- _Given exercise_: In the entries below, count every line with the string "Python". State the count and nothing else.

- _Working data_:
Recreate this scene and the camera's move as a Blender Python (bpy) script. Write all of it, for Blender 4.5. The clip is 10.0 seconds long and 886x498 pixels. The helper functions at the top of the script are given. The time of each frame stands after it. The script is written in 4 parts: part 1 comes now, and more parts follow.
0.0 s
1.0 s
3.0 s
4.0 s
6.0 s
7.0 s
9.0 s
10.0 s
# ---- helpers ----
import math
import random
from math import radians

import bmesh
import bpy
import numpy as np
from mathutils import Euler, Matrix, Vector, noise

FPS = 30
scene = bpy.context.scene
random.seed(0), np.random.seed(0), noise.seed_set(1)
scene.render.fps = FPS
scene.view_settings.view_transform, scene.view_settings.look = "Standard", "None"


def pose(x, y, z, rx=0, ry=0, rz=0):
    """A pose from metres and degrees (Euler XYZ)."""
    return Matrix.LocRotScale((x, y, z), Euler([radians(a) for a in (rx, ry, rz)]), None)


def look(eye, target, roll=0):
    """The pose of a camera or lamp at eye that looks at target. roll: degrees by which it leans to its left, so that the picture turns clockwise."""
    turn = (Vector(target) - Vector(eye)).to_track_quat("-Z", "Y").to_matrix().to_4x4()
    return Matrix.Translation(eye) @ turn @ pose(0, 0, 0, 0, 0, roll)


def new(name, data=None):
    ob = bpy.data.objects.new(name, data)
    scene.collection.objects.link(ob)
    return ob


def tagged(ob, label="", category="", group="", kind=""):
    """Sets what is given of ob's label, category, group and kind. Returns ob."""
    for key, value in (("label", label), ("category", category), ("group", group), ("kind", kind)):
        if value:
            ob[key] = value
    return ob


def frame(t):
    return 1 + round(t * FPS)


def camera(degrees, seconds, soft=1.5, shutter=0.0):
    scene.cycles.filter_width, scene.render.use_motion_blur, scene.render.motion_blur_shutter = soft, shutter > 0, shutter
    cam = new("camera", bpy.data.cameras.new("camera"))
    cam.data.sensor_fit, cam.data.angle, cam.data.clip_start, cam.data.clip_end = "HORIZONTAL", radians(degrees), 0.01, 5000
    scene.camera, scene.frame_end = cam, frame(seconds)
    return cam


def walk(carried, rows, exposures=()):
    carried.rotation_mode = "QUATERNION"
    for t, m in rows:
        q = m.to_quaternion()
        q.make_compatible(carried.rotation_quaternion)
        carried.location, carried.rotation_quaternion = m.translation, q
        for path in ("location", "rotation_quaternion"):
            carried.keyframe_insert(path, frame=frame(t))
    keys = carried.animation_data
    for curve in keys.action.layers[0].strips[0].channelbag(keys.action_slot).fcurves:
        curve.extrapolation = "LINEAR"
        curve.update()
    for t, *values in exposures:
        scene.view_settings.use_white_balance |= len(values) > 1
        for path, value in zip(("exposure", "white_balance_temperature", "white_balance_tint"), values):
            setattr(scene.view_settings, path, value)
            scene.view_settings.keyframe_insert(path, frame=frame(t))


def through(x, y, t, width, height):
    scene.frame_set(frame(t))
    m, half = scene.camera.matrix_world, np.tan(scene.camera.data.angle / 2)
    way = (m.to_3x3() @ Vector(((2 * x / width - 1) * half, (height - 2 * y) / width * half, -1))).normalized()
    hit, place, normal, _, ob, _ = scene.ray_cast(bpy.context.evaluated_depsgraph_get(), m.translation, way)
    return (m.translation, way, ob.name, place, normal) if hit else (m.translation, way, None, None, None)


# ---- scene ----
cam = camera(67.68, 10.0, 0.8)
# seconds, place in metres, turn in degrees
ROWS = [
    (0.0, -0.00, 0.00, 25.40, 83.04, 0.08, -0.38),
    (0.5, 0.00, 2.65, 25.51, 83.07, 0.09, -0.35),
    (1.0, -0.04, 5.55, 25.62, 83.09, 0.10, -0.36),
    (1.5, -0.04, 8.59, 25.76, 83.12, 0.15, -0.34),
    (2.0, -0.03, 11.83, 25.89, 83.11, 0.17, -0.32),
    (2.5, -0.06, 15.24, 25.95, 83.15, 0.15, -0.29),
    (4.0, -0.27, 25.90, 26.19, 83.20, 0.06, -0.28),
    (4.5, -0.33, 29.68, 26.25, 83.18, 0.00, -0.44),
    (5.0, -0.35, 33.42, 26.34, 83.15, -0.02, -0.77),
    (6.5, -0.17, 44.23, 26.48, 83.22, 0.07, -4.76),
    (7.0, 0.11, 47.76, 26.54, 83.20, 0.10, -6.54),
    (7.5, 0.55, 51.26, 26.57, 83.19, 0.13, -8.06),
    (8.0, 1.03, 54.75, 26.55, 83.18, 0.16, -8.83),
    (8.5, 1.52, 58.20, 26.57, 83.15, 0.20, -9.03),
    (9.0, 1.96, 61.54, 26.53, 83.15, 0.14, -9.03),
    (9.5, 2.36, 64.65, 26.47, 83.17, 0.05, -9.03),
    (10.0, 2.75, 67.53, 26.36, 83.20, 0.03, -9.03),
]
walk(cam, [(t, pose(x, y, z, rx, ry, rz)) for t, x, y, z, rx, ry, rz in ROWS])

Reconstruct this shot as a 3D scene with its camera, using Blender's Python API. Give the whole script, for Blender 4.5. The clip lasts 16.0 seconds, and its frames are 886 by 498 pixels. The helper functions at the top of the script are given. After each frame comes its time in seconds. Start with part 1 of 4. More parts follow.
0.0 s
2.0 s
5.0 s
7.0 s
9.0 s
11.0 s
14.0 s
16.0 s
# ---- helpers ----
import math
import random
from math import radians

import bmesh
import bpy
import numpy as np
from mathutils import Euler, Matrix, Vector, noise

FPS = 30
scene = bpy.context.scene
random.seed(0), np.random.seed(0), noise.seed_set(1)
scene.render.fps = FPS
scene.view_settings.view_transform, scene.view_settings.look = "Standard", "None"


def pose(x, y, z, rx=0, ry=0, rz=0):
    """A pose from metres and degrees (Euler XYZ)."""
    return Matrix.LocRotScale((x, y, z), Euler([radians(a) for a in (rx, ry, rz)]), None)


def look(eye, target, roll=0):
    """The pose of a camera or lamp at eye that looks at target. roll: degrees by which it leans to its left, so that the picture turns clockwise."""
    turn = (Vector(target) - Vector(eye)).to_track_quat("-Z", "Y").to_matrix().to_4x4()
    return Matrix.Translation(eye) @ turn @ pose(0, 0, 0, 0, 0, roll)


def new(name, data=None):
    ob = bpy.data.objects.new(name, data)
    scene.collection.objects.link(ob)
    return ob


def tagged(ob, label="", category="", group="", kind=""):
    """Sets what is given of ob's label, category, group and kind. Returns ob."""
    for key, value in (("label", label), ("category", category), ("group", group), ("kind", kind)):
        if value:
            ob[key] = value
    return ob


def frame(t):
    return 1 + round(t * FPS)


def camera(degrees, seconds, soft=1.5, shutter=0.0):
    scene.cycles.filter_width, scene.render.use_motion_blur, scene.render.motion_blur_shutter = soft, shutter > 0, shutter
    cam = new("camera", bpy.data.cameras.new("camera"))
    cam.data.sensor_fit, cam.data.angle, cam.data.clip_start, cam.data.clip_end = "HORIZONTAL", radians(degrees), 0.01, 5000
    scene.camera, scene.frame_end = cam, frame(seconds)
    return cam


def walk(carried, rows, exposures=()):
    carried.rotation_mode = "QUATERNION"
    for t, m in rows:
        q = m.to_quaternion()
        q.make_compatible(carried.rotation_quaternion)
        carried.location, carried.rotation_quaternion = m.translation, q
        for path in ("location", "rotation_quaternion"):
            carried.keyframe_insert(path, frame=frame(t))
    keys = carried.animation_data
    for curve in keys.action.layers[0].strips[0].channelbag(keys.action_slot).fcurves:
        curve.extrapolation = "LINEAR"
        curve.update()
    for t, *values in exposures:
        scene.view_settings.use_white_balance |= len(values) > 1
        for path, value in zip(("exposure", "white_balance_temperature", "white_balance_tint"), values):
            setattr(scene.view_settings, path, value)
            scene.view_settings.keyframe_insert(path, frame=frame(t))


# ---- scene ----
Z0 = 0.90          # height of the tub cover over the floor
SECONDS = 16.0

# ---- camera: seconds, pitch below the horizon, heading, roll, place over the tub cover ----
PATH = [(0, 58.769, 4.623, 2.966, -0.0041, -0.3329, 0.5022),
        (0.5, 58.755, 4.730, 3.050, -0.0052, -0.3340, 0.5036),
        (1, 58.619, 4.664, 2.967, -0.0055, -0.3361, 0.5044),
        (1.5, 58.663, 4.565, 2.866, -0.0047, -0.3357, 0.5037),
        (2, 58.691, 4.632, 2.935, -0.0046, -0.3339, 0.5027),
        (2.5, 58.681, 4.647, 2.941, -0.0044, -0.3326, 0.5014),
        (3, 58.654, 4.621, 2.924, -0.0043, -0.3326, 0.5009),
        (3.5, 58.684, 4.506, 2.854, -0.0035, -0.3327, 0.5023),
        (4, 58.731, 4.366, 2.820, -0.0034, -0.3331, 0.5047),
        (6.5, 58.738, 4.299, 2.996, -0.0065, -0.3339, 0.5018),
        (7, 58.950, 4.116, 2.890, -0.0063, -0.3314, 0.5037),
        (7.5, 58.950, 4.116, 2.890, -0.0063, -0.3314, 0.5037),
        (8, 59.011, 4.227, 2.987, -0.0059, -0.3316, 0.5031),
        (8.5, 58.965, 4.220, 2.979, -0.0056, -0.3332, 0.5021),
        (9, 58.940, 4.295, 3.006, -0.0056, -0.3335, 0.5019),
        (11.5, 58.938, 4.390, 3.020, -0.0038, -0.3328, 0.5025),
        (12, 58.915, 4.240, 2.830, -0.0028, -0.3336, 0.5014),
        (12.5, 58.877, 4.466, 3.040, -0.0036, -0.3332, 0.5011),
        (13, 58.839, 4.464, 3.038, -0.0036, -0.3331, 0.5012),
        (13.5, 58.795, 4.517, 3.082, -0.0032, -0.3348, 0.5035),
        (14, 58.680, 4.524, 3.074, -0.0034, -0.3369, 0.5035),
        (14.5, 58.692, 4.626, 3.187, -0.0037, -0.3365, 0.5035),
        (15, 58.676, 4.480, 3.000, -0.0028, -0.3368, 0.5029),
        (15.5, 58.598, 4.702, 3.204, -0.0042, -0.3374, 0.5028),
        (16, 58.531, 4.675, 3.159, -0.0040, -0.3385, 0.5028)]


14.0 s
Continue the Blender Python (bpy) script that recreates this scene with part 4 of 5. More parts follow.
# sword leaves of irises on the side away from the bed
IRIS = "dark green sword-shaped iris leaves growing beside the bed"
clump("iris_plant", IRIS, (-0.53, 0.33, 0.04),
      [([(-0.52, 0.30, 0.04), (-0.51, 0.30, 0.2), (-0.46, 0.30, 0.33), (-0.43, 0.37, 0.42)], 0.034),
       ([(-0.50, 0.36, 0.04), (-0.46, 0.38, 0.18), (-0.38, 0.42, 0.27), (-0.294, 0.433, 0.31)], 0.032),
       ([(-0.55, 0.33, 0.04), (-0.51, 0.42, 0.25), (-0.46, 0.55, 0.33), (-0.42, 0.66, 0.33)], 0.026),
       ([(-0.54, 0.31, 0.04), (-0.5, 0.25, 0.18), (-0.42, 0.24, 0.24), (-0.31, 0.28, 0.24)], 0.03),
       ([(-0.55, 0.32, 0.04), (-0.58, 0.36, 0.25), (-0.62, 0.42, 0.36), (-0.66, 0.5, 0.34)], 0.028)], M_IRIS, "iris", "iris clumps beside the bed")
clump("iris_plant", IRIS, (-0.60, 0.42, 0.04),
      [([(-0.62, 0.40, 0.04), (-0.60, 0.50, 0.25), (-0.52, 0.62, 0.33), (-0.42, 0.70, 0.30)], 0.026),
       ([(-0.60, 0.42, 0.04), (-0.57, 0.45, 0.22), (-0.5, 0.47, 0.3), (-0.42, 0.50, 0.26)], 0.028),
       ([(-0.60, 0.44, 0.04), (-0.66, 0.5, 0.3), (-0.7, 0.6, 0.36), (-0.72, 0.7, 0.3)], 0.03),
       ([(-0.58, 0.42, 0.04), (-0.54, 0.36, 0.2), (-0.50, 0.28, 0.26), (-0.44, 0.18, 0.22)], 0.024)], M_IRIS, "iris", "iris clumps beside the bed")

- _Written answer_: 3